Israel’s Lapid rejects pressure to change army open fire rules
Israel’s Prime Minister Yair Lapid on Wednesday said he would not punish Israeli soldiers who defend themselves “just so that we will receive applause abroad,” in an apparent response to international pressure to change his military’s rules of engagement.
The day prior, the US State Department said Washington would press the Jewish state to reconsider its military rules of engagement following Israel’s probe into the May killing of Palestinian journalist Shireen Abu Akleh, which said she was likely mistakenly shot by an Israeli soldier.
“I hear the demands to prosecute [Israeli] soldiers following the death of Shireen Abu Akleh. I hear the claims to change the opening instructions in our fire,” Lapid said in a speech at a graduation ceremony for naval officers at the naval base in Haifa, northern Israel.
“I will not let them prosecute an [Israeli soldier] who defended his life from the shooting of terrorists just so that we will receive applause abroad,” he continued.

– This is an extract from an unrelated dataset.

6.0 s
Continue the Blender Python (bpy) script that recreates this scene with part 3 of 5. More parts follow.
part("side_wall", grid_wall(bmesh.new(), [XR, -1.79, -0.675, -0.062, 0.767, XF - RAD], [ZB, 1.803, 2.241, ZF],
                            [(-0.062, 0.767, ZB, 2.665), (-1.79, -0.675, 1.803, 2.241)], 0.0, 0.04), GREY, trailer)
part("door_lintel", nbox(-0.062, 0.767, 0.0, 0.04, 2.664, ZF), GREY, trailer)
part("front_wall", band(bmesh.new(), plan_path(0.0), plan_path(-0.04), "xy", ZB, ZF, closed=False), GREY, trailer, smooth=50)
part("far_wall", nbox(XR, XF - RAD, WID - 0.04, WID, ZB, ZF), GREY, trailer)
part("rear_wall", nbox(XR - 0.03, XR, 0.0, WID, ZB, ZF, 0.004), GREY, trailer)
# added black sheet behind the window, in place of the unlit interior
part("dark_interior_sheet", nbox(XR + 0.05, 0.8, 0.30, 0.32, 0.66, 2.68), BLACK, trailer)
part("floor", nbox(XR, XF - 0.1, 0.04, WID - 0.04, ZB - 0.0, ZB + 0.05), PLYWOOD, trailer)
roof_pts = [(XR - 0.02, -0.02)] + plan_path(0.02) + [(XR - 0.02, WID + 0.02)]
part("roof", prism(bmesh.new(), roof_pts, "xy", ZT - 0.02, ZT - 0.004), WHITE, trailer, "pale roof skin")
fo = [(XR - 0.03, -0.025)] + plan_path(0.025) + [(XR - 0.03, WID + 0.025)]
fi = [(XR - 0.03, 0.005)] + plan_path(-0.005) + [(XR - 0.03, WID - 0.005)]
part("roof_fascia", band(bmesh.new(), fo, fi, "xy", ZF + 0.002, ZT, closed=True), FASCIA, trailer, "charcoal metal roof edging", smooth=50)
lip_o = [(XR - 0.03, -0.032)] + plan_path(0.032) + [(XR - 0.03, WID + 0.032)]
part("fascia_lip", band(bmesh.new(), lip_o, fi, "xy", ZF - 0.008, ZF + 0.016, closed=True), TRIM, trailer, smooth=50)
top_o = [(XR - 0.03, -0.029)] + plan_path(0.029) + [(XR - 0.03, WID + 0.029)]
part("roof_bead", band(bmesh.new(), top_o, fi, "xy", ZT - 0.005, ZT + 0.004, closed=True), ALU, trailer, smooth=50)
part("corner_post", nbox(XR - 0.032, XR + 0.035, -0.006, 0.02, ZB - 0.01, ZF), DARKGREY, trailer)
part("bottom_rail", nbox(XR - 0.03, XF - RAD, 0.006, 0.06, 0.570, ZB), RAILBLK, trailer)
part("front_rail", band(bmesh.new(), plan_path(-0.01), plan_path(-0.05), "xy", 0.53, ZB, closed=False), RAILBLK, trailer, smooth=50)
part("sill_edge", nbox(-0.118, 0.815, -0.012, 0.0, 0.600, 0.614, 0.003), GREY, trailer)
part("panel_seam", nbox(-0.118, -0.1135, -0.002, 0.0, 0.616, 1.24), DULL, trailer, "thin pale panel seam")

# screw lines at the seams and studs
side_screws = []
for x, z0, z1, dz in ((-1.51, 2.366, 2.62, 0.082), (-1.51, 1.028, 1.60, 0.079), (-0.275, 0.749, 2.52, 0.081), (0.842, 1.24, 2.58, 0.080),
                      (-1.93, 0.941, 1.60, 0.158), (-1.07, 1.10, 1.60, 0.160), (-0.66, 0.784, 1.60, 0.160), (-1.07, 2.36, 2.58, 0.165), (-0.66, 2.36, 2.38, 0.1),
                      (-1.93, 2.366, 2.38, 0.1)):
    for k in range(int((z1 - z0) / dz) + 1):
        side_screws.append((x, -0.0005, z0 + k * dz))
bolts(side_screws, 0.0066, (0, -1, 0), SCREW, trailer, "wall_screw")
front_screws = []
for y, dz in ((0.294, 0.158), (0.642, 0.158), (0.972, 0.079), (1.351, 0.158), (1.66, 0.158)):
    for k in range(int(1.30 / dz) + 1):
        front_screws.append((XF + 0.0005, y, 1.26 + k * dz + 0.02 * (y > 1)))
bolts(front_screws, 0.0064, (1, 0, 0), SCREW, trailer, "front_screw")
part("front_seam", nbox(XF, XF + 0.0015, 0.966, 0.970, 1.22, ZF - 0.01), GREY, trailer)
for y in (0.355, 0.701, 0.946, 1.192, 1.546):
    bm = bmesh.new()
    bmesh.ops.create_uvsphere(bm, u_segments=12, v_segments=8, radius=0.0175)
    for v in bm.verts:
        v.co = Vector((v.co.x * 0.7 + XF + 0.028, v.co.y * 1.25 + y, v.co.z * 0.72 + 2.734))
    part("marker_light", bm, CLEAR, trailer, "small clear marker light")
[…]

“No one will give us instructions to open fire when we are fighting for our lives. Our fighters have the full backing of the Israeli government and the people of Israel.”
Israel released its report on Abu Akleh’s killing on Monday, saying the Al Jazeera journalist was not deliberately targeted while covering an Israeli raid into the West Bank city of Jenin conducted as part of Operation “Break the Wave.”
“Starting today, it’s your job to protect us, but it’s also the state’s job to protect you,” Lapid told Israeli soldiers and officers present at the ceremony.
“Israel expressed sorrow over the death of the journalist. This is a tragedy that happened in the middle of an incident in which heavy fire was fired by terrorists. The [Israeli army] never deliberately shoots at innocent people,” the Israeli premier urged.
“We are committed to the freedom of the press and to the strictest opening fire rules in the world.”